### [Given problem]
Give an exact transcription of every line, dropping the images.

### [Data]
━━━━━━━━━━

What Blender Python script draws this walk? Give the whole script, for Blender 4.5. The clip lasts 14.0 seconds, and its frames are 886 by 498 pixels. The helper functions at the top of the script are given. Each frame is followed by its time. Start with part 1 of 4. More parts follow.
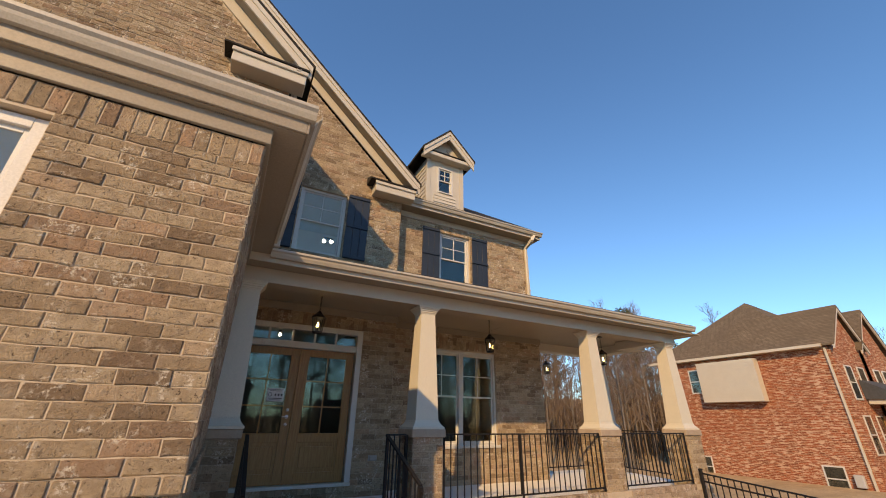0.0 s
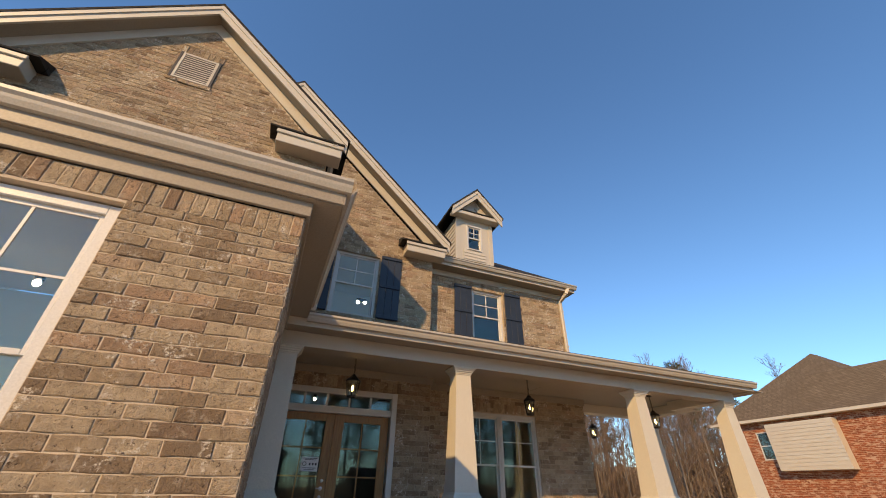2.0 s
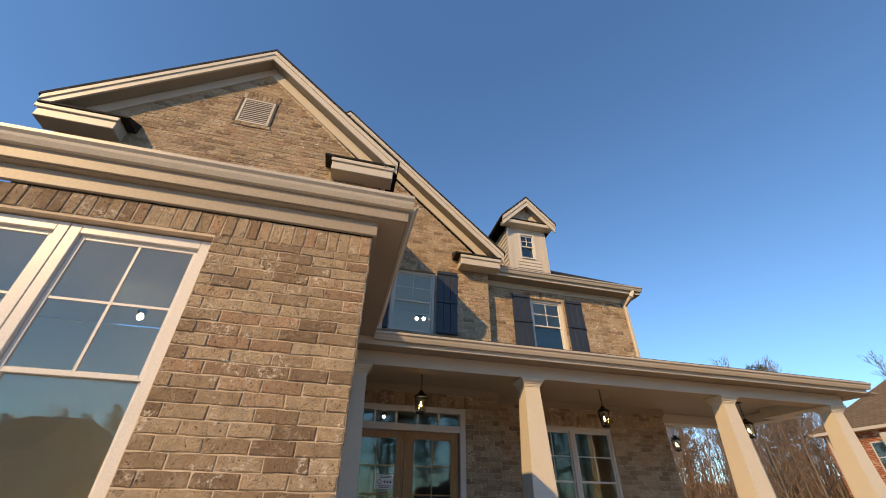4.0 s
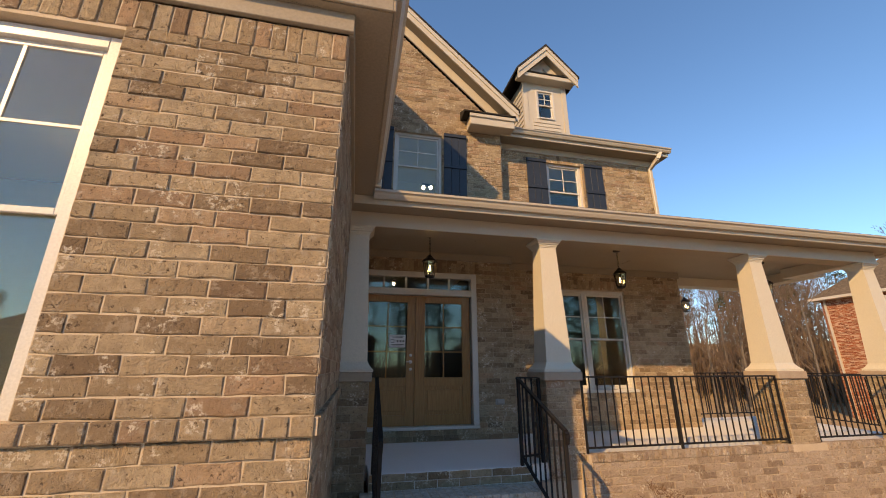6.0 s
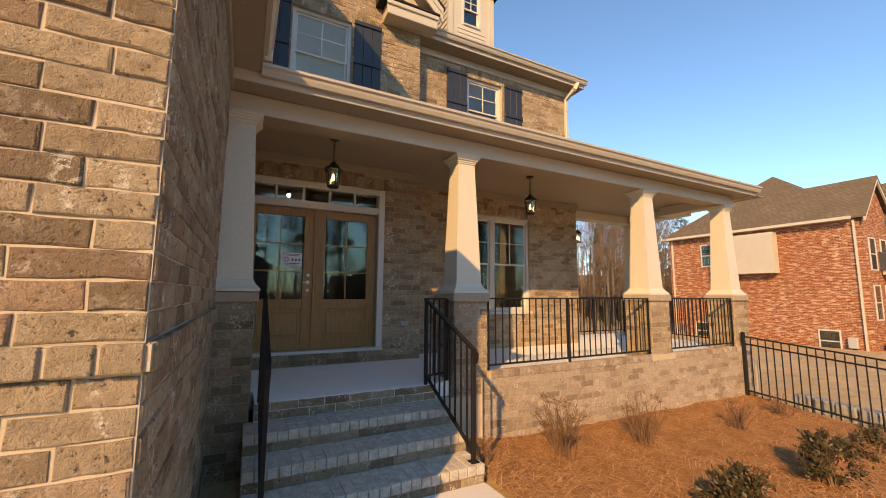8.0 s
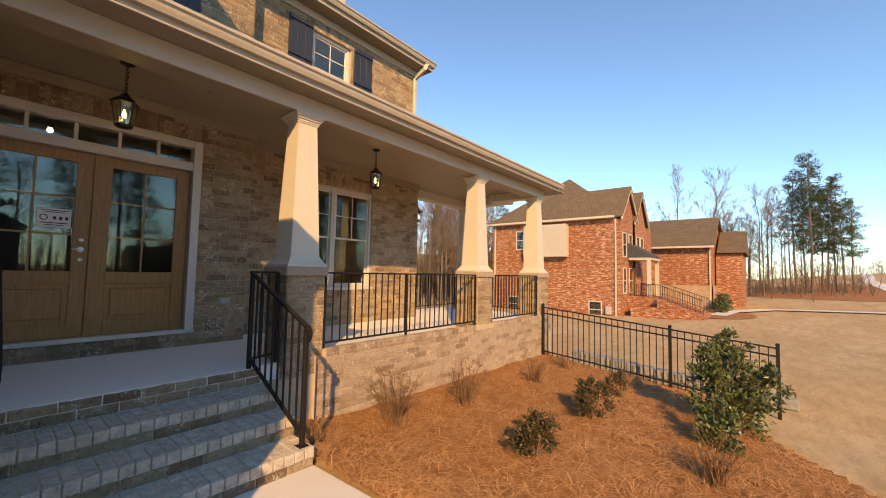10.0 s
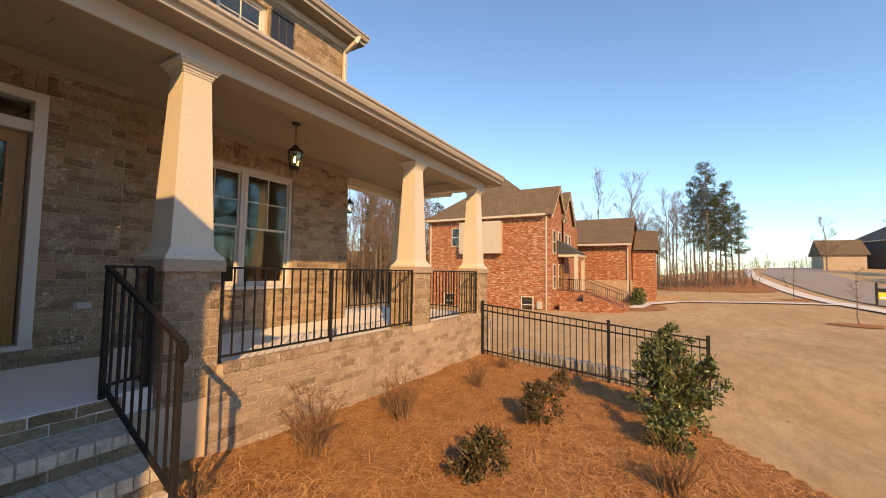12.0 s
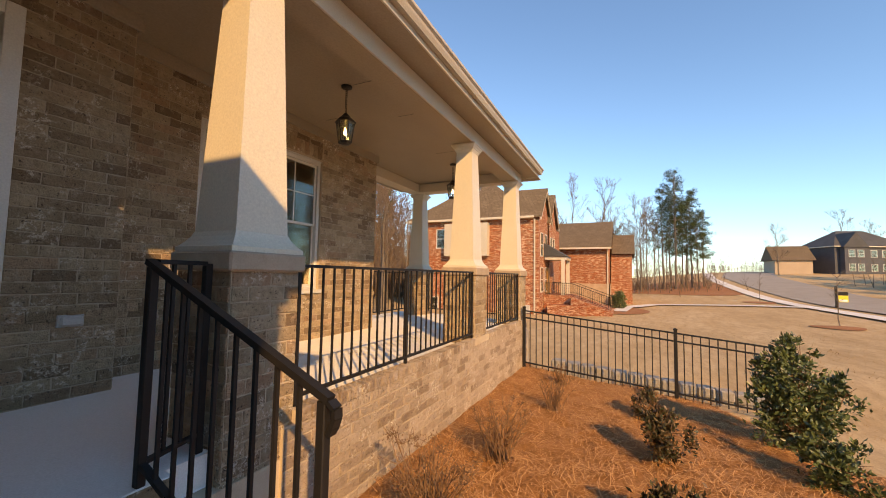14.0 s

━━━━━━━━━━

### [Output of the exercise]
What Blender Python script draws this walk? Give the whole script, for Blender 4.5. The clip lasts 14.0 seconds, and its frames are 886 by 498 pixels. The helper functions at the top of the script are given. Each frame is followed by its time. Start with part 1 of 4. More parts follow.
0.0 s
2.0 s
4.0 s
6.0 s
8.0 s
10.0 s
12.0 s
14.0 s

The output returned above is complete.